• _Requirement_: Begin with the line that contains "7. More parts follow.", end with the line that contains "return suv_c.y1 +", and extract exactly that stretch of lines.

** Begin Data for processing **

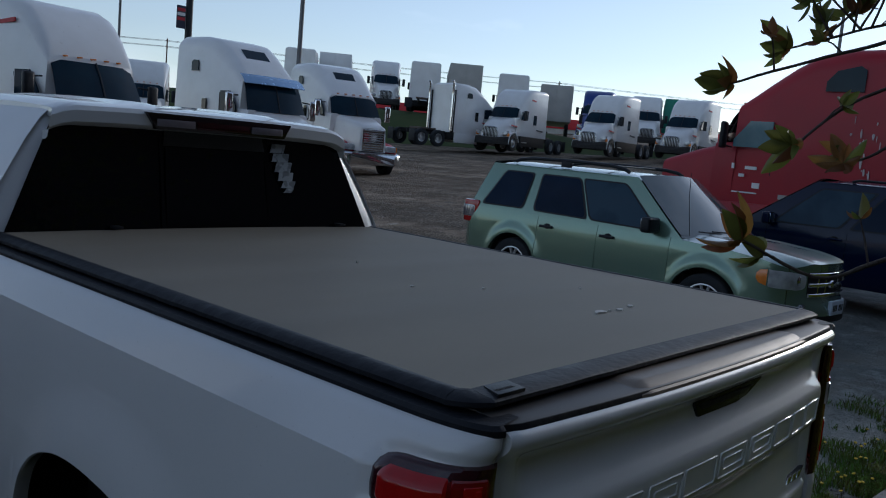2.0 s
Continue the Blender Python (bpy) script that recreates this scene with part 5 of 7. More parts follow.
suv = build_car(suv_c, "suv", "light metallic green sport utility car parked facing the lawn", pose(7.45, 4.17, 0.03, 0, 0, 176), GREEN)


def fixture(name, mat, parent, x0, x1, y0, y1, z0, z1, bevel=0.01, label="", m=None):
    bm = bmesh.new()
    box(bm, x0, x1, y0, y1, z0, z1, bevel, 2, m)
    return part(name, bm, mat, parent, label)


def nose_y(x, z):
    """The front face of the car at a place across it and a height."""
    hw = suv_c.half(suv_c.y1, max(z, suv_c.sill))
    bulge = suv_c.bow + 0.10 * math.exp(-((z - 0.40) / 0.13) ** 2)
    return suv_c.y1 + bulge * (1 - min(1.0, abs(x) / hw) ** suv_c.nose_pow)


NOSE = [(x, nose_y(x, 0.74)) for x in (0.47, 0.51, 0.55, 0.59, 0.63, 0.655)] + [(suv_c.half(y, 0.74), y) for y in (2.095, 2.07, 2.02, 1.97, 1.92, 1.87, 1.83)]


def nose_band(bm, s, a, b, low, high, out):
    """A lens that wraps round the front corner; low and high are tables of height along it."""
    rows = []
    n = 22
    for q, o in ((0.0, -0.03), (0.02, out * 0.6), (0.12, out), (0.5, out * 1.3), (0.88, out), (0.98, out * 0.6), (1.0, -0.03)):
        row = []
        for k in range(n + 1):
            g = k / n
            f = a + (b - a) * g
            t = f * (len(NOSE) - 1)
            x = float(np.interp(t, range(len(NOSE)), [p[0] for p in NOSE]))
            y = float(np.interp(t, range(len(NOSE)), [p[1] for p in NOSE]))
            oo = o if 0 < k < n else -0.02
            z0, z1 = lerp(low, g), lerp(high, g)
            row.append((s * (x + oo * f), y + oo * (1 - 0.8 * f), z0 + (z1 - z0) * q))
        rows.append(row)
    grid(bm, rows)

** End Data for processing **
** Begin Data for processing **

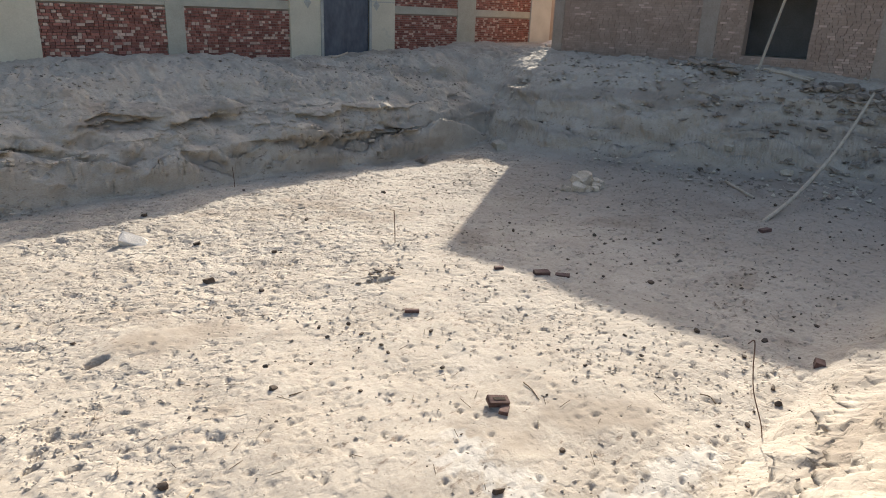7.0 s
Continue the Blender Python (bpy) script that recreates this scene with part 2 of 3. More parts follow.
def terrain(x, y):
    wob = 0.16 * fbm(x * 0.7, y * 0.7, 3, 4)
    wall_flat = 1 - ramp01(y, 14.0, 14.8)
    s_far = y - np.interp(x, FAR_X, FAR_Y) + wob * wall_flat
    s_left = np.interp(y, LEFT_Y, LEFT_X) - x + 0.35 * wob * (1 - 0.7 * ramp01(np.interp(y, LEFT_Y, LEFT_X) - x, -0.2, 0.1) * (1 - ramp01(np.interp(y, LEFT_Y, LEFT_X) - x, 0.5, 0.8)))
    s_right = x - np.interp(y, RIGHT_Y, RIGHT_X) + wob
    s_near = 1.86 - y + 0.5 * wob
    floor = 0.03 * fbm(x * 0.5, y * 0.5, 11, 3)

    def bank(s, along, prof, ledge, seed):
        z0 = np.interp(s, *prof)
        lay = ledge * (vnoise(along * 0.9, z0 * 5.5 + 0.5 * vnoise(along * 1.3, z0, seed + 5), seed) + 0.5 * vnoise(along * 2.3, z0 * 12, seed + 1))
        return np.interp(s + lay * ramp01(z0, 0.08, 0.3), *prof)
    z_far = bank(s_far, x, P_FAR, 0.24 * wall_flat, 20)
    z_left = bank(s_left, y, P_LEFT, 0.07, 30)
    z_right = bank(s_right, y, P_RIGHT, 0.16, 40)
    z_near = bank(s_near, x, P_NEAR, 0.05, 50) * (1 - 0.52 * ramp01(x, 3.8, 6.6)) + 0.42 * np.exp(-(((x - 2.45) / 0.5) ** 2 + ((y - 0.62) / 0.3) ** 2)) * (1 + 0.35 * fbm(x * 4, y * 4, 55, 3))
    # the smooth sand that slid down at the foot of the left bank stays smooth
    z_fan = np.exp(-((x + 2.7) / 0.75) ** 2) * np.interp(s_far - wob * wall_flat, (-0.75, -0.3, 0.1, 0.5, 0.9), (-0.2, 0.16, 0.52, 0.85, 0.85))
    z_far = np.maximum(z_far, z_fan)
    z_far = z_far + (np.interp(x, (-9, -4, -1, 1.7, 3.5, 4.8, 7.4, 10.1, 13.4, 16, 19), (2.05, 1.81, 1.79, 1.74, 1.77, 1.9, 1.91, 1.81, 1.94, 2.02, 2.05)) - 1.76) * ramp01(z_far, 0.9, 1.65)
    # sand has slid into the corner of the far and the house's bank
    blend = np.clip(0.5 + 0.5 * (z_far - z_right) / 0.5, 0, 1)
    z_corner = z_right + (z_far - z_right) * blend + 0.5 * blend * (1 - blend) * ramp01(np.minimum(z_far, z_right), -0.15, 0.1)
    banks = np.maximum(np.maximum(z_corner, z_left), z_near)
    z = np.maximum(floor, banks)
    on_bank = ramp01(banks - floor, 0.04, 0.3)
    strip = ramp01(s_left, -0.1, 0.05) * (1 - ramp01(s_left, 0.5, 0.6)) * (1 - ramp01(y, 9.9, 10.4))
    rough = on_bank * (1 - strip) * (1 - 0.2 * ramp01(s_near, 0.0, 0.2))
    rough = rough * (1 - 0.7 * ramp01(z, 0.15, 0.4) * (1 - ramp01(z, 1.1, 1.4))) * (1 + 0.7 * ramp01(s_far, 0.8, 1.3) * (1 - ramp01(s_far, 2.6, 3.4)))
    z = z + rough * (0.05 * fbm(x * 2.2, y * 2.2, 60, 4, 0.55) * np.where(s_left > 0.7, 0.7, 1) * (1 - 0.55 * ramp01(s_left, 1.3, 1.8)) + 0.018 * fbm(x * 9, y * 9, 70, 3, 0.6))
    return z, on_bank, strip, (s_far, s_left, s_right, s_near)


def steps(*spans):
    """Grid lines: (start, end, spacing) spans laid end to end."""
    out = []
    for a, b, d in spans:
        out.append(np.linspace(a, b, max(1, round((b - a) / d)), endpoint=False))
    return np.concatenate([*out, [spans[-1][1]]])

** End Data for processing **
** Begin Data for processing **

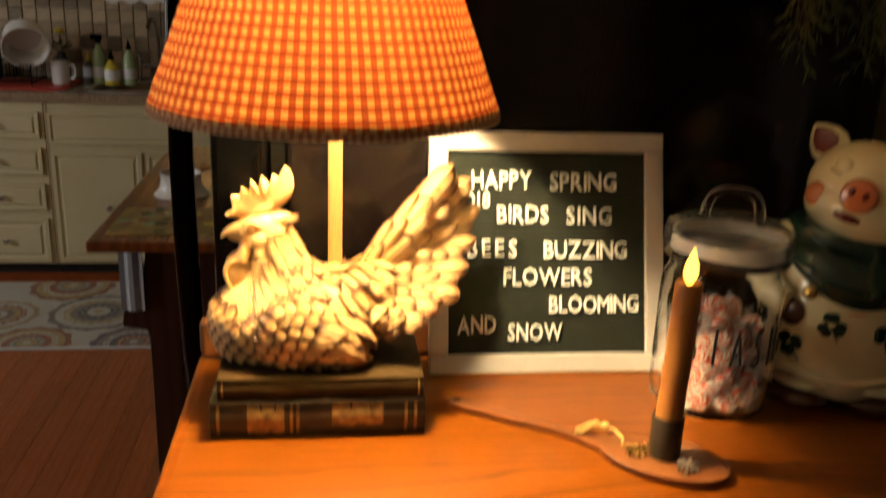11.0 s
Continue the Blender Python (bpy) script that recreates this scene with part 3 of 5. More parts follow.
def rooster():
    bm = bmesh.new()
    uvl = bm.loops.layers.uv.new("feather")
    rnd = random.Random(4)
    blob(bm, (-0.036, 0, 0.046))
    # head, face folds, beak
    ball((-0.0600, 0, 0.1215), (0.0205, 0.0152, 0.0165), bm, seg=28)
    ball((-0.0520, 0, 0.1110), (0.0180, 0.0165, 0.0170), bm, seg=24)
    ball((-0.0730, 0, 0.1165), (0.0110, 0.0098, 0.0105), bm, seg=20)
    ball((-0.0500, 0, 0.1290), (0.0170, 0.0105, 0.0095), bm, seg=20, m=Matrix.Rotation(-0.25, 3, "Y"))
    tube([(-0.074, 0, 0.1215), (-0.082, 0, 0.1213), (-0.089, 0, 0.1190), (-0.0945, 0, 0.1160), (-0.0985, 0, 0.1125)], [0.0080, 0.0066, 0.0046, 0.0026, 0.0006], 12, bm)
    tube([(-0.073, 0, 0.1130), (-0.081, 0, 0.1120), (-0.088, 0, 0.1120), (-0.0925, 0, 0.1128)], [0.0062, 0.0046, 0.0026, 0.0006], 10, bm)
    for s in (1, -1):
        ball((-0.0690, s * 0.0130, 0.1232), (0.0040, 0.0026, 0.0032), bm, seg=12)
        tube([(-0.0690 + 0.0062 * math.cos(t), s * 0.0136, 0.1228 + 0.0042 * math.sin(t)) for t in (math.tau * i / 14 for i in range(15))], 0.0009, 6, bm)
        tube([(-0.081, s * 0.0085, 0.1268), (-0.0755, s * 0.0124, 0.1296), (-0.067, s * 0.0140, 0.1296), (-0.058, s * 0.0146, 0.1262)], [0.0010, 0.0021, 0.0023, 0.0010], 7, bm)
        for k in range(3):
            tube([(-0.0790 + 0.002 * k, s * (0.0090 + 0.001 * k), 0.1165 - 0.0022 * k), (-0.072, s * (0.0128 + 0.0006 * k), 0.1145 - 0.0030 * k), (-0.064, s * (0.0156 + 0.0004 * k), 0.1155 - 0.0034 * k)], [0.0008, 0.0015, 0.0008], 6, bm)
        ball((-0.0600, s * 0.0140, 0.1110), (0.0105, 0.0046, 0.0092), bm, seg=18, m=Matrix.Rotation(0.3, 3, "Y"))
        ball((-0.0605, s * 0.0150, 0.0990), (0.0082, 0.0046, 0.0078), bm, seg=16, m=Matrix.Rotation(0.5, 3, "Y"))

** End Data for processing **

• _Written reply_:
Continue the Blender Python (bpy) script that recreates this scene with part 5 of 7. More parts follow.
suv = build_car(suv_c, "suv", "light metallic green sport utility car parked facing the lawn", pose(7.45, 4.17, 0.03, 0, 0, 176), GREEN)


def fixture(name, mat, parent, x0, x1, y0, y1, z0, z1, bevel=0.01, label="", m=None):
    bm = bmesh.new()
    box(bm, x0, x1, y0, y1, z0, z1, bevel, 2, m)
    return part(name, bm, mat, parent, label)


def nose_y(x, z):
    """The front face of the car at a place across it and a height."""
    hw = suv_c.half(suv_c.y1, max(z, suv_c.sill))
    bulge = suv_c.bow + 0.10 * math.exp(-((z - 0.40) / 0.13) ** 2)
    return suv_c.y1 + bulge * (1 - min(1.0, abs(x) / hw) ** suv_c.nose_pow)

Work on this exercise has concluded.